D’autres édifices, comme l’église
paroissiale de Saint-Michel (Charente) ou l’église de
Saint-Bonnet-la-Rivière (Corrèze) pourraient en
faire partie. Ou encore la
chapelle Saint-Ulrich du Palais impérial de Goslar
(Allemagne). Cependant, nous n’avons pas
visité ces trois édifices et il nous est difficile de
confirmer ou d’infirmer ces hypothèses.
Une chose est sûre : certains de ces monuments ont
disparu. C’est le cas de la chapelle Saint- Donatien, à
Bruges. D’autres sont à découvrir ou à redécouvrir. Il y
en aurait en Hollande.
Nous n’avons pas encore abordé l’étude de l’Italie, mais
nous en envisageons plusieurs : Saint-Vital de Ravenne, le
mausolée de Théodoric à Ravenne, la chapelle palatine
Sainte-Sophie de Bénévent, le baptistère de Nocera
Supérieure, l’édifice situé dans l’ilot immobilier de
Saint Ambroise à Milan ...
Tous ces monuments ont entre eux des
similitudes, même si ces similitudes n’apparaissent pas au
premier abord. Il est difficile en effet de repérer le
lien pouvant exister entre une tour comme celle de
Charroux (image 10)
et une crypte enterrée comme celle de Saint-Bénigne de
Dijon (image 15).
Pourtant ce lien existe : il est dans les plans (images
respectives 12 et 16
). Examinons en effet ces plans ainsi que celui des images 3, 6, 21, 25 de,
respectivement, Aix -la-Chapelle, Ottmarsheim, Zvartnots
et Saint-Barthélémy de Liège. On y trouve à peu près
partout la même formule : une forme extérieure circulaire
ou polygonale, et, à l’intérieur de cette enceinte
circulaire, un autre cercle concentrique formé de piliers
ou de colonnes cylindriques. Dans la plupart des cas, le
nombre de ces piliers est 8 mais on peut en avoir 4
(Quimperlé, Zvartnots) ou 12 (Neuvy-Saint-Sépulchre).

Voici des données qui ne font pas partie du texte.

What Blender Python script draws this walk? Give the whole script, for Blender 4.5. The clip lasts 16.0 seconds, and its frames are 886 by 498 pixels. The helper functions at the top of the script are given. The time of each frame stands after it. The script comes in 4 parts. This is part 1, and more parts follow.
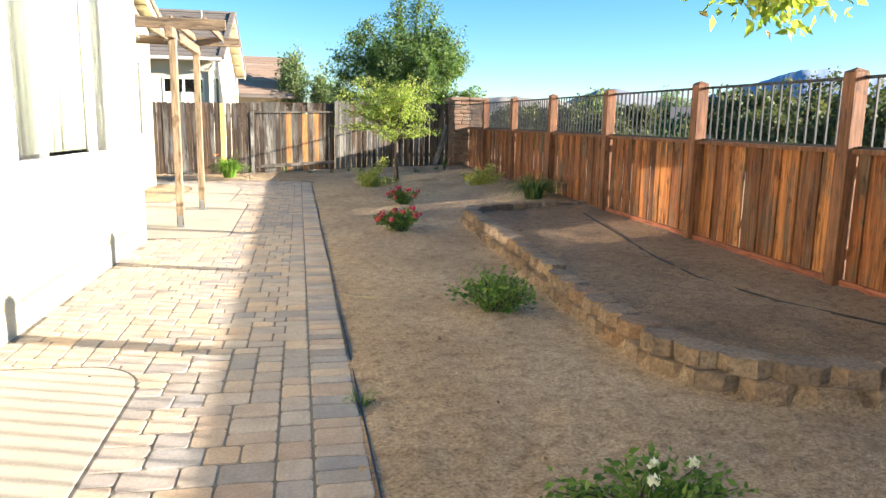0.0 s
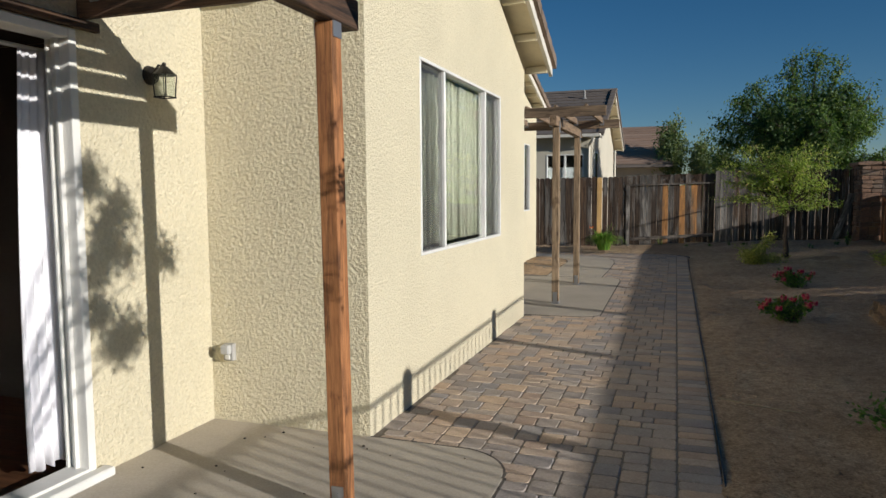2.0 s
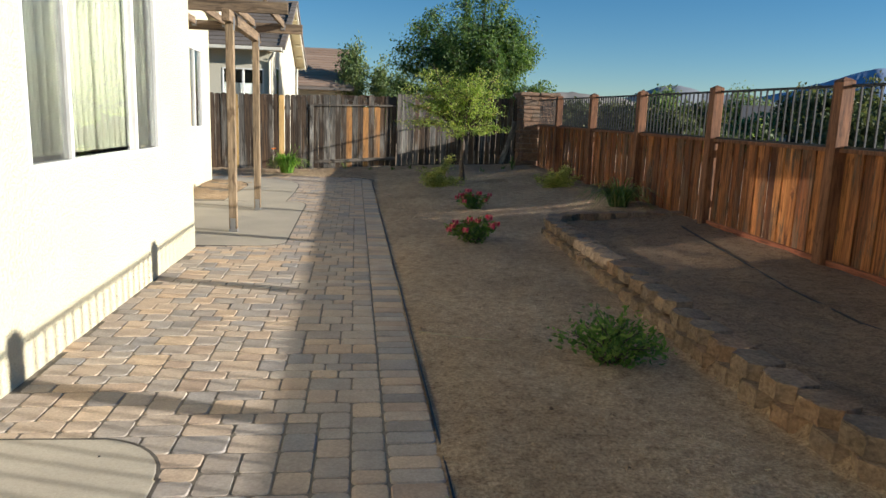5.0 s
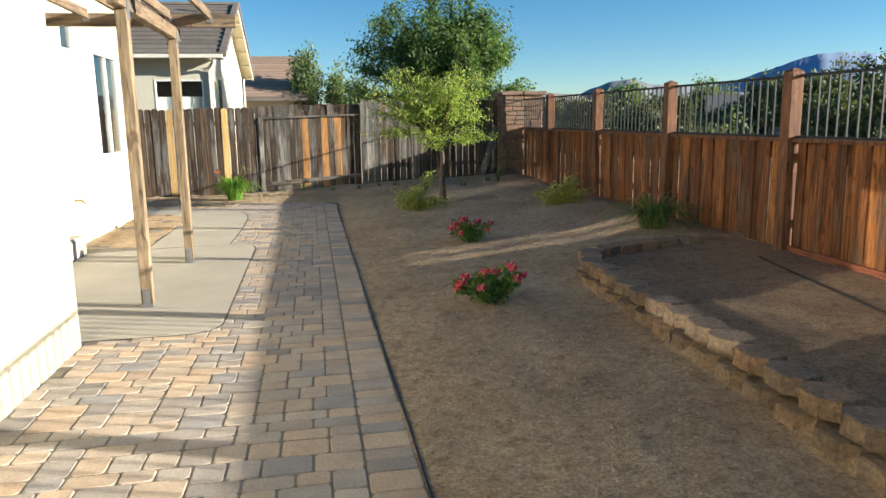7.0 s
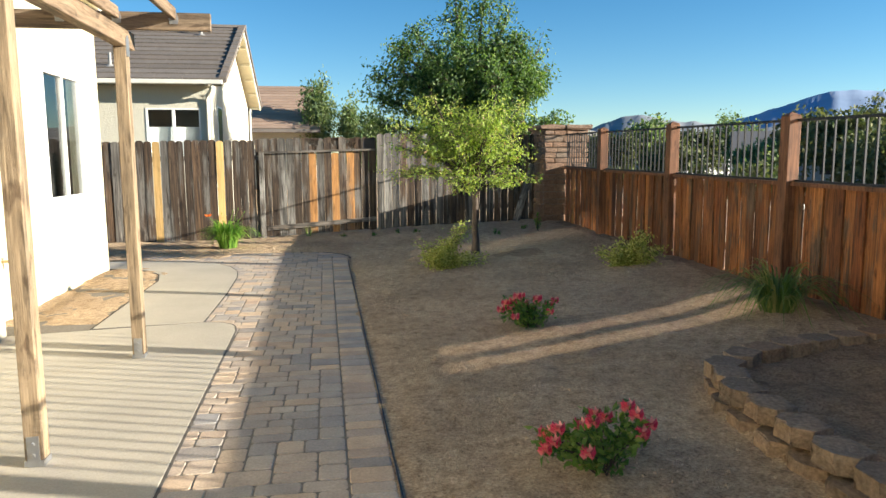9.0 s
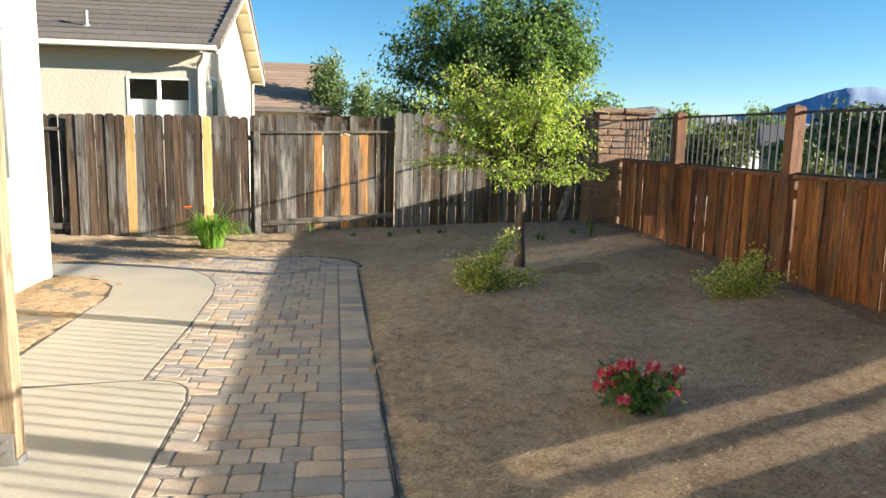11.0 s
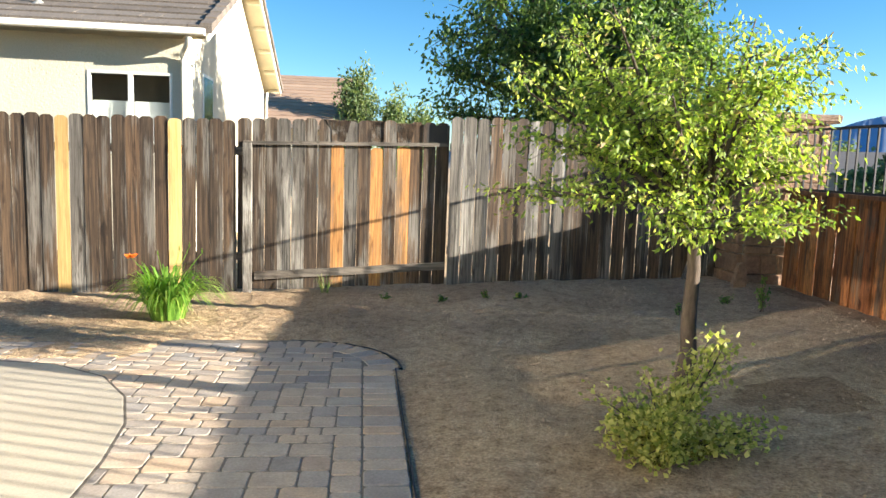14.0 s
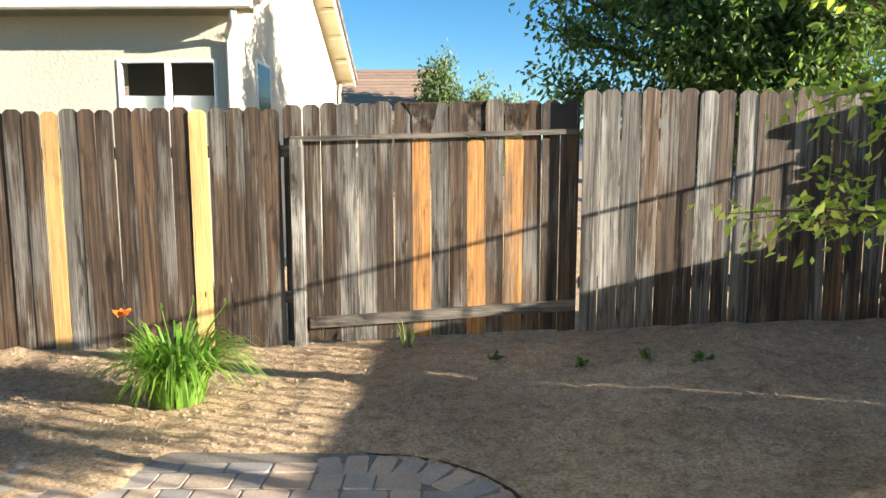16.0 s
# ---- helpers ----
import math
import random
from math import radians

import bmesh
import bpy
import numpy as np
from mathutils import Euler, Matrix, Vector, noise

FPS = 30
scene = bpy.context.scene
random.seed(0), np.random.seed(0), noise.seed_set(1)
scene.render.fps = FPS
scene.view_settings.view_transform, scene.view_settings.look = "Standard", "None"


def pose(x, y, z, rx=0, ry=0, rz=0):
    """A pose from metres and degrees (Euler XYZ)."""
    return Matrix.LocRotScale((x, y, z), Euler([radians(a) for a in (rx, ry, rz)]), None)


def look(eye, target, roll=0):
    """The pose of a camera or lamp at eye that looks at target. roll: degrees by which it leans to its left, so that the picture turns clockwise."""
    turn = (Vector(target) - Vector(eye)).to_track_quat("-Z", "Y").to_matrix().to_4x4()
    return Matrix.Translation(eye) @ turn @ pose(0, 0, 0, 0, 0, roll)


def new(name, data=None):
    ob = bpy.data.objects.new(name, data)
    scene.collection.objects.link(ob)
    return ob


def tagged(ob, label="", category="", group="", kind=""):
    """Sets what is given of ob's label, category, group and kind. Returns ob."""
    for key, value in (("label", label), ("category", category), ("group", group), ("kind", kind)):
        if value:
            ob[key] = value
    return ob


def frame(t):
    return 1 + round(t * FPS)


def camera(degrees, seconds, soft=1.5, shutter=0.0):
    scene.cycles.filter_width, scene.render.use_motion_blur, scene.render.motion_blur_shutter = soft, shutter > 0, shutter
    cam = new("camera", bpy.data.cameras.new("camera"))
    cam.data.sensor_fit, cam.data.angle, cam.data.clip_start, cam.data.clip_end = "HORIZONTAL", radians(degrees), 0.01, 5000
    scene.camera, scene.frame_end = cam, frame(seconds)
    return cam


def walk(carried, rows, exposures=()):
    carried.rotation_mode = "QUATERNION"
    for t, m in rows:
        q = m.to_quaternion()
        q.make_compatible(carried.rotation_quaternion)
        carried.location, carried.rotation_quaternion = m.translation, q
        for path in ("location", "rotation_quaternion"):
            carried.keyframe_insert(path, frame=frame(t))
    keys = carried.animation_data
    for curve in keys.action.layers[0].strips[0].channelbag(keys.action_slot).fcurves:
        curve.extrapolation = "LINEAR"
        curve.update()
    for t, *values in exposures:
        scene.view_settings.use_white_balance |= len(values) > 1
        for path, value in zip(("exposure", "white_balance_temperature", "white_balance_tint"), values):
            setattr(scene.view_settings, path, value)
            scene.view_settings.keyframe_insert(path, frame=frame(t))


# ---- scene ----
# ---------- camera and walk ----------
cam = camera(64.5, 16.0)
PATH = [
    (0, (0.104, 0.006, 1.371), (0.482, 1.94, 1.028), 1.0),
    (0.5, (0.038, 0.092, 1.377), (0.025, 2.047, 0.954), 1.9),
    (1, (0.026, 0.123, 1.367), (-0.458, 1.973, 0.78), 2.4),
    (1.5, (0.075, 0.149, 1.443), (-0.636, 1.984, 1.086), 0.5),
    (2, (0.102, 0.143, 1.554), (-0.543, 2.029, 1.389), -0.4),
    (2.5, (0.094, 0.122, 1.671), (-0.619, 1.99, 1.617), -0.7),
    (3, (0.089, 0.097, 1.69), (-0.566, 1.985, 1.776), -0.6),
    (3.5, (0.055, 0.123, 1.616), (-0.328, 2.084, 1.524), 0.7),
    (4, (-0.007, 0.243, 1.488), (0.033, 2.215, 1.156), 1.8),
    (4.5, (0.007, 0.621, 1.425), (0.185, 2.574, 1.032), 2.8),
    (5, (-0.017, 1.119, 1.407), (0.216, 3.072, 1.045), 2.0),
    (5.2, (-0.065, 1.348, 1.422), (0.235, 3.286, 1.031), 0.9),
    (7.5, (-0.055, 4.193, 1.493), (0.272, 6.142, 1.187), -1.3),
    (8, (-0.026, 4.764, 1.527), (0.264, 6.725, 1.265), -0.7),
    (10.3, (0.041, 7.373, 1.576), (0.377, 9.328, 1.317), 0.4),
    (10.5, (0.05, 7.591, 1.567), (0.346, 9.551, 1.301), 1.6),
    (11, (0.025, 8.223, 1.557), (0.31, 10.18, 1.259), 1.3),
    (11.5, (0.03, 8.841, 1.569), (0.254, 10.807, 1.277), 2.5),
    (12, (-0.007, 9.435, 1.588), (0.212, 11.403, 1.303), 0.8),
    (12.5, (-0.031, 10.039, 1.554), (0.172, 12.008, 1.27), 1.0),
    (13, (-0.023, 10.712, 1.507), (0.184, 12.681, 1.229), 0.6),
    (13.5, (0.027, 11.373, 1.508), (0.288, 13.338, 1.245), 0.2),
    (14, (0.001, 11.979, 1.484), (0.213, 13.954, 1.25), 2.0),
    (14.5, (-0.039, 12.568, 1.482), (0.162, 14.545, 1.254), -0.1),
    (15, (-0.094, 13.14, 1.508), (-0.058, 15.125, 1.266), 0.6),
    (15.5, (-0.109, 13.729, 1.515), (-0.027, 15.711, 1.26), -1.4),
    (16, (-0.114, 14.335, 1.507), (-0.139, 16.319, 1.254), -0.1),
]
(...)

S’il existe des piliers à la base, c’est pour permettre de
porter un étage qui s’appuie à la fois sur le mur
circulaire extérieur et sur les piliers. Et la grande
caractéristique de ces monuments, c’est qu’il existe à
l’étage supérieur un vide à l’emplacement du cercle
intérieur formé par les piliers : l’étage supérieur n’est
autre qu’un déambulatoire autour d’un trou (
images 4, 9, 11, 14).
Remarquons aussi que les parties « cohérentes » de ces
ensembles ne semblent être que les parties circulaires. En
comparant les plans des
images 3, 6, 12, 21, 25, on s’aperçoit que les
parties autres que circulaires ne doivent être que des
rajouts postérieurs.
En examinant ces divers plans, nous
nous sommes posés la question suivante : « À quoi ça sert
? ». La réponse devrait couler de source : « Toutes sont
des églises ! Cela sert d’église ! Là où le prêtre célèbre
le sacrifice de la messe ! » .
Regardons à présent l'image
26 : il s’agit du plan du premier étage de la
Chapelle d’Aix-la-Chapelle. Il faut imaginer un grand vide
à l’intérieur du cercle central. Entre ce cercle central
et le cercle extérieur, se développe un déambulatoire
constitué de 8 travées. Nous allons numéroter ces travées
dans le sens des aiguilles d’une montre à partir de la
travée Est, à la convergence des flèches bleues. En
prolongement de cette travée 1, se trouve une petite
abside rectangulaire où devait se célébrer le sacrifice de
la messe, à la convergence des flèches bleues. Nous avons
imaginé un spectateur situé dans le déambulatoire voulant
assister au sacrifice de la messe. Les flèches en bleu
nous donnent les limites de visibilité de cette
célébration. Si le spectateur est placé dans les travées
2, 3, 7 et 8, il ne verra rien. Sil est dans les travées 4
et 6, son champ de vision sera extrêmement réduit. Le
champ de vision optimal se trouve dans la travée 1 et dans
la travée 5. Et encore, pour les spectateurs de cette
dernière travée, il ne faut pas qu’ils soient gênés par la
présence de colonnes ou des spectateurs de la première
travée.
Il nous semble que l’idéal pour célébrer la messe est
qu’il n’y ait pas un grand vide au milieu at que l'église
soit rectangulaire au lieu d’être ronde. En somme, que ce
soit une église orientée et à plan rectangulaire. Comme
celles vues dans les pages antérieures.
La conclusion de cette première analyse est que ces
monuments n’ont pas été construits pour être des églises.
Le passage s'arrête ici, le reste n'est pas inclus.